> Exercise directions: Using the data below, gather each line that includes the word "part".

> Available data:
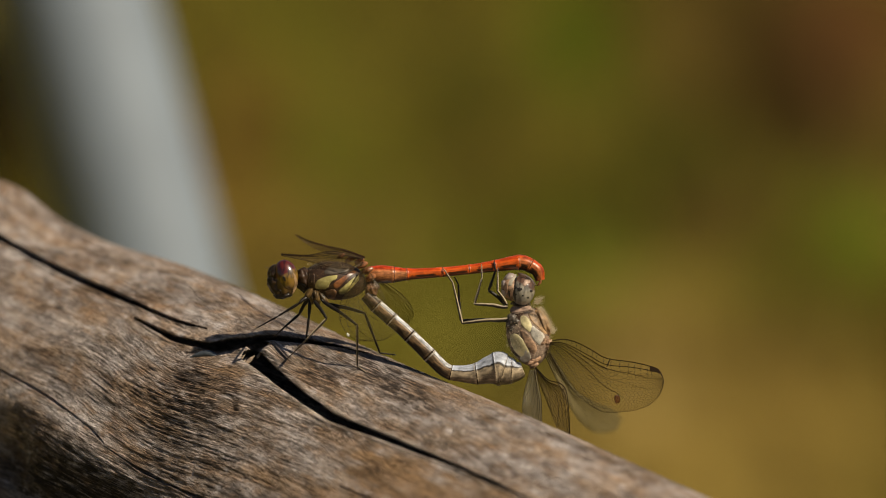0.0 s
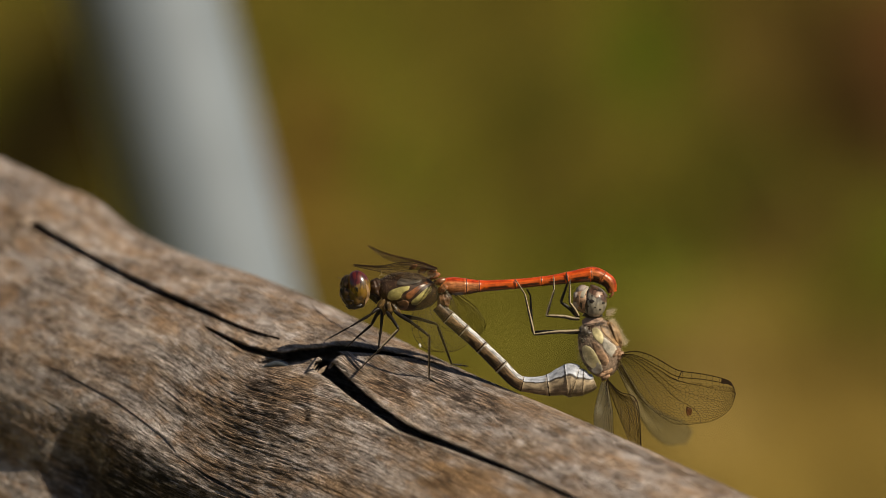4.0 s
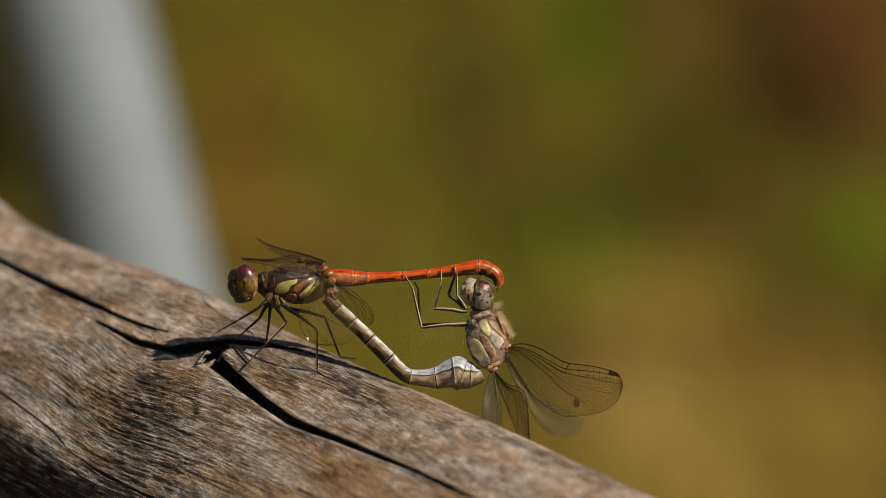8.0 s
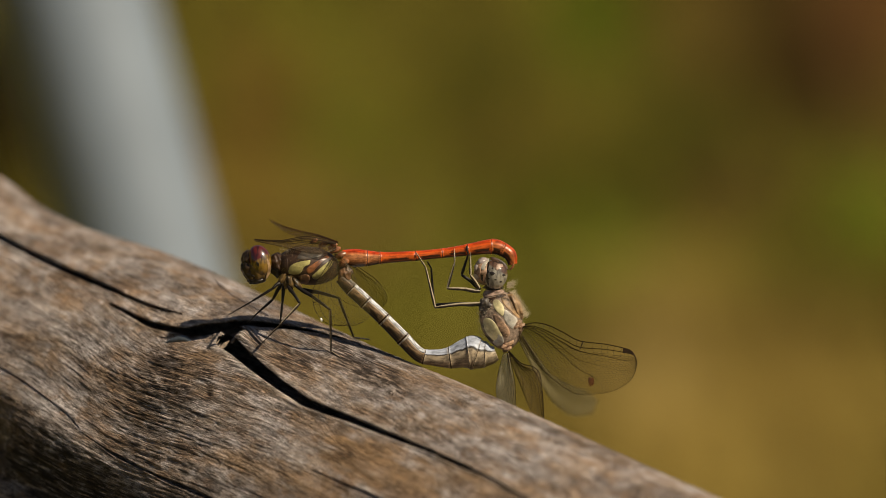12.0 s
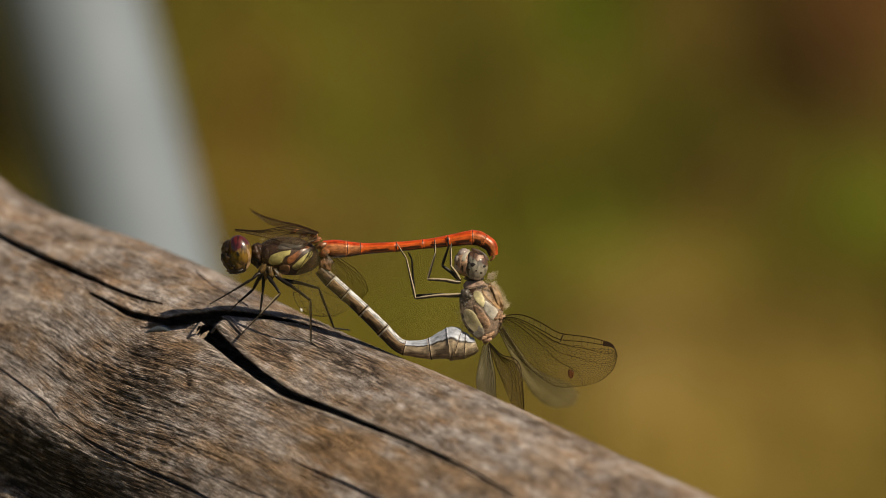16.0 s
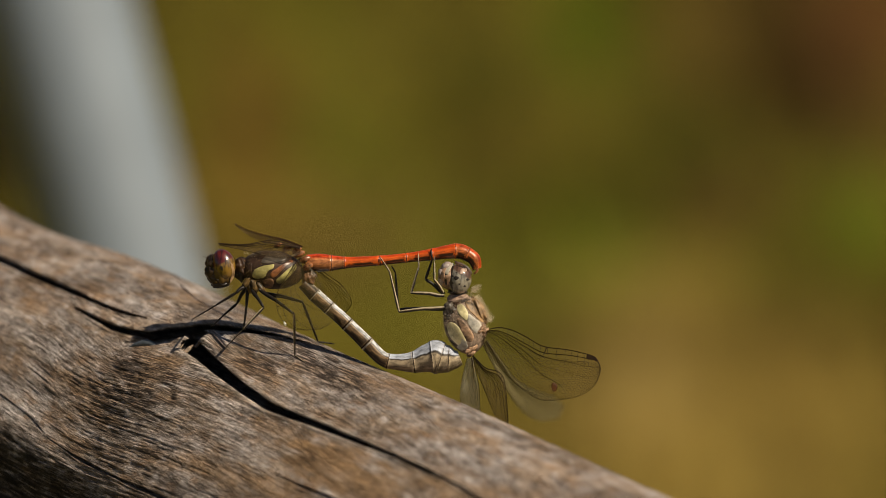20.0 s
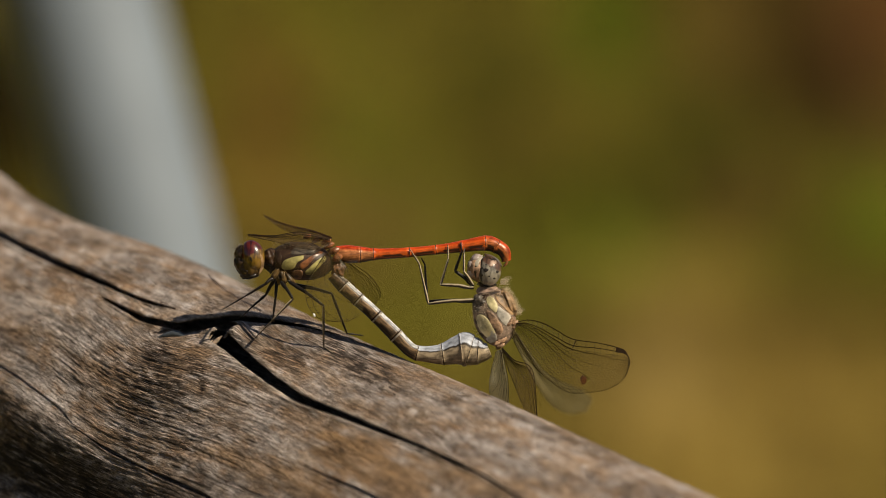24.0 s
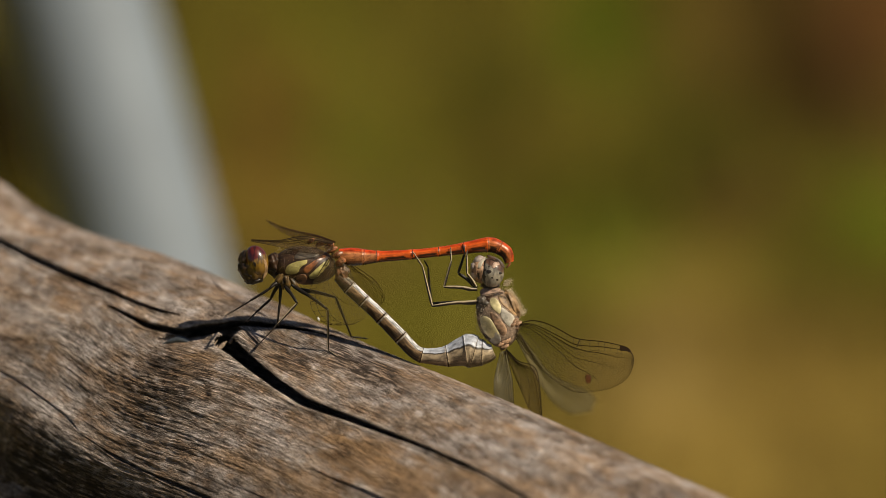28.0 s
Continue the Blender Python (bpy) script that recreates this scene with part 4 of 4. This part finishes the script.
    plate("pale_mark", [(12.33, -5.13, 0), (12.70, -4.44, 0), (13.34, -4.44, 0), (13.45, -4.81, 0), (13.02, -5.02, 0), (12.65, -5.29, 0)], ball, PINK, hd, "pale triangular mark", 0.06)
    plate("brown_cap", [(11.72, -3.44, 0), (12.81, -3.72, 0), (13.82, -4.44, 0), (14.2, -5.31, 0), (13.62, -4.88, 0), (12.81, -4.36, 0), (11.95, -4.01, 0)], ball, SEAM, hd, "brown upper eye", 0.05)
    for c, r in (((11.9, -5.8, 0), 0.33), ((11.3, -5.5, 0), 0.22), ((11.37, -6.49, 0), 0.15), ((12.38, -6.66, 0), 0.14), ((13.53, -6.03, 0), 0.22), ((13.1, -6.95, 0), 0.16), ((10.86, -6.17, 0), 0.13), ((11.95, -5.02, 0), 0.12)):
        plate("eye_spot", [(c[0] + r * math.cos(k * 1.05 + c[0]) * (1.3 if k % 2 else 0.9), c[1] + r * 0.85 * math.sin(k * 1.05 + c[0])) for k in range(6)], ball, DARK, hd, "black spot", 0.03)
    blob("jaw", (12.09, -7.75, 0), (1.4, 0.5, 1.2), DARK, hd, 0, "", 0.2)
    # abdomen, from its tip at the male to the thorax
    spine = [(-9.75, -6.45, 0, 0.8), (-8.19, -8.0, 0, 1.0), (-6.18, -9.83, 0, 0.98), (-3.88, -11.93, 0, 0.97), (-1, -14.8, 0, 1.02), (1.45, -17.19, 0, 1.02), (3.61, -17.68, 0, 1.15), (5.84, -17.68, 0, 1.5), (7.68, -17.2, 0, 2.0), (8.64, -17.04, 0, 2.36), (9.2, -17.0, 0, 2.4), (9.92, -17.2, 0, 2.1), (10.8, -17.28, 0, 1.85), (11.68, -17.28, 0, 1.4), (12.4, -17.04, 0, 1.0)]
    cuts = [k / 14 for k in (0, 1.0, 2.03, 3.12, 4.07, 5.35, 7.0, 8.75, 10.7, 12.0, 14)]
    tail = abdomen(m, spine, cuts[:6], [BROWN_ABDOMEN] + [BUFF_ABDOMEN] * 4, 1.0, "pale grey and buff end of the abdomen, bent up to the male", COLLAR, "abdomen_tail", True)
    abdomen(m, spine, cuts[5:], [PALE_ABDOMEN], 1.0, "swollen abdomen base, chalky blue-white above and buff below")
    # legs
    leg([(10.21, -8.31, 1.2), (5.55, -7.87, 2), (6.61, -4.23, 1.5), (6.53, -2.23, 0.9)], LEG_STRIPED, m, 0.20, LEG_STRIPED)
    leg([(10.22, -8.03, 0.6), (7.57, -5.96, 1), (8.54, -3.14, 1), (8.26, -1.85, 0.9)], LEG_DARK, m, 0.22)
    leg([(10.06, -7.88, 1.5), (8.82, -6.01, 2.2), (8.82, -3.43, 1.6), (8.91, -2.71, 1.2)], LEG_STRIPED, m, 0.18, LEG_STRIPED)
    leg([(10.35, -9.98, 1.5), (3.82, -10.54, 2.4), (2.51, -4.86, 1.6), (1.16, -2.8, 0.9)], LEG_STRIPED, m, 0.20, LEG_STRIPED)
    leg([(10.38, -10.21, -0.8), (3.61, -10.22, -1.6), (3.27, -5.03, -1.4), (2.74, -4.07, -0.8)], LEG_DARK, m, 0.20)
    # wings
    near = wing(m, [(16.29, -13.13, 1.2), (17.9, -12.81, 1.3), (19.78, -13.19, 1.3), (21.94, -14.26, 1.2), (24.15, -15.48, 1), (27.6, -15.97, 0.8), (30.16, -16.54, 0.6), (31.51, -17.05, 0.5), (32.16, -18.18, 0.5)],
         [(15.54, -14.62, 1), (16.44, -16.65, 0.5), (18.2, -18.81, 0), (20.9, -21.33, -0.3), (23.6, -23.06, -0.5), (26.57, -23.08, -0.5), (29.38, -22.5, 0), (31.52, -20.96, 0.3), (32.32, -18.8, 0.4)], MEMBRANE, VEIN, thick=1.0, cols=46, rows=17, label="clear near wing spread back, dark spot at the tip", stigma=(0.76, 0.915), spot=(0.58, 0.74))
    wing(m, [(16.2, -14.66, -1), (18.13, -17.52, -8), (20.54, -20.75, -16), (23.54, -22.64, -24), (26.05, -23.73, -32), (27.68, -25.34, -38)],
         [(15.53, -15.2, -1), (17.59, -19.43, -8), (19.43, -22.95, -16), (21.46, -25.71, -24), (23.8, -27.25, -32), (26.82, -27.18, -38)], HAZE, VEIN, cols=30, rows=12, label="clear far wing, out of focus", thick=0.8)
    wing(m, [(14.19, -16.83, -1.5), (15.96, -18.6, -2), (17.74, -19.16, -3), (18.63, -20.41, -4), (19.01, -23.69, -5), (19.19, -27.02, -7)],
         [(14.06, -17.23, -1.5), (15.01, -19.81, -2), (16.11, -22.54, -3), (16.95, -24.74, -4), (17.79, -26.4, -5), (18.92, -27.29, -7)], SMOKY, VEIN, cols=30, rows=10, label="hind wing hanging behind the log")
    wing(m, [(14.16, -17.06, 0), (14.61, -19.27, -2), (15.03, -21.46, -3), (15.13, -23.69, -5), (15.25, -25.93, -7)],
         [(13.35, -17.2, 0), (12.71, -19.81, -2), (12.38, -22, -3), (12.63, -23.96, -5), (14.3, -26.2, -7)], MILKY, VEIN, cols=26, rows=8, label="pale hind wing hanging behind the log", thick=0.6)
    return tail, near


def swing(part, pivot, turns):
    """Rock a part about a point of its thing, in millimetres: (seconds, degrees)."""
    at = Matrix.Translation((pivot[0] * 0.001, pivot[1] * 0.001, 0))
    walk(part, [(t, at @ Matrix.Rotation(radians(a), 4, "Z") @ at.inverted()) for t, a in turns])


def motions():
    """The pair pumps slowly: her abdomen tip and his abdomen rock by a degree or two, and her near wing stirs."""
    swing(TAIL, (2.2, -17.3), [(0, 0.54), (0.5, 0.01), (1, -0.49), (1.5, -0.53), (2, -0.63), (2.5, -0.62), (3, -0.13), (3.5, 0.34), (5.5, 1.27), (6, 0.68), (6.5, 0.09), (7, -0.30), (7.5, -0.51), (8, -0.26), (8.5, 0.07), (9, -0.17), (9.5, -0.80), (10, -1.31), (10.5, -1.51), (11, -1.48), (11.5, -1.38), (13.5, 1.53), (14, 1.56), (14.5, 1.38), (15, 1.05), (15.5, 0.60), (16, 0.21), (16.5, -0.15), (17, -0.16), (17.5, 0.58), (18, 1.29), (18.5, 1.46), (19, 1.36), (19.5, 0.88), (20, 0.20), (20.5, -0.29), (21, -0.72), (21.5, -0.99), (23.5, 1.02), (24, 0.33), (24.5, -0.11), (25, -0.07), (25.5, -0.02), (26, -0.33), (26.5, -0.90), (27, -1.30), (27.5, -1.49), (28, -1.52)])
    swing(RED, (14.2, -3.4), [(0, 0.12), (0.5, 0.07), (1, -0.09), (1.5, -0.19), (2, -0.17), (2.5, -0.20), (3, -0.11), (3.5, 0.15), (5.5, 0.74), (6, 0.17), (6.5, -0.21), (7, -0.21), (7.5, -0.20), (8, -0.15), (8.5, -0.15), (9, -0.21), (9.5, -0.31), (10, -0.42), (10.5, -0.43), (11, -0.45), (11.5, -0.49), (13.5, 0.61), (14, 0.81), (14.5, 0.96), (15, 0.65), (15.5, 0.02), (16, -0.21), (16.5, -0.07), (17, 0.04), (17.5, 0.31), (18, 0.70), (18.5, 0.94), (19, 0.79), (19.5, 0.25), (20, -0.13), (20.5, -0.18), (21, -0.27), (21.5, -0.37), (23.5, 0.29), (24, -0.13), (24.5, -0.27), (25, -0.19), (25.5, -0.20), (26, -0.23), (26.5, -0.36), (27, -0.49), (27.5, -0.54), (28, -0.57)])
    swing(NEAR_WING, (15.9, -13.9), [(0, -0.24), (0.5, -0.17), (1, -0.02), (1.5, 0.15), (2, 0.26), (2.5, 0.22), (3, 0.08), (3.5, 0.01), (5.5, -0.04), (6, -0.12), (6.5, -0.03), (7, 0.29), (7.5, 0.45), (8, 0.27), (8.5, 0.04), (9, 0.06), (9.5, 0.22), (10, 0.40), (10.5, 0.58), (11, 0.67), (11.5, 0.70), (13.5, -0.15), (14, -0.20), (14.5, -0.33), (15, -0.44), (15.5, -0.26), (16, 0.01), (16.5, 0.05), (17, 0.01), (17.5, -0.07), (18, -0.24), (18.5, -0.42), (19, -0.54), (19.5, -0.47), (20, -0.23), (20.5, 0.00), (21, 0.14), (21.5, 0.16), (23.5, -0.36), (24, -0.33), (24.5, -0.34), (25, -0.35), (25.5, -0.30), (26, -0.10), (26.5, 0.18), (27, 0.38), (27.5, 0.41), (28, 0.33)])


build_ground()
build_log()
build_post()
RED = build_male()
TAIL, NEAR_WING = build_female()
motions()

> Reply:
Continue the Blender Python (bpy) script that recreates this scene with part 4 of 4. This part finishes the script.
def swing(part, pivot, turns):
    """Rock a part about a point of its thing, in millimetres: (seconds, degrees)."""
    walk(part, [(t, at @ Matrix.Rotation(radians(a), 4, "Z") @ at.inverted()) for t, a in turns])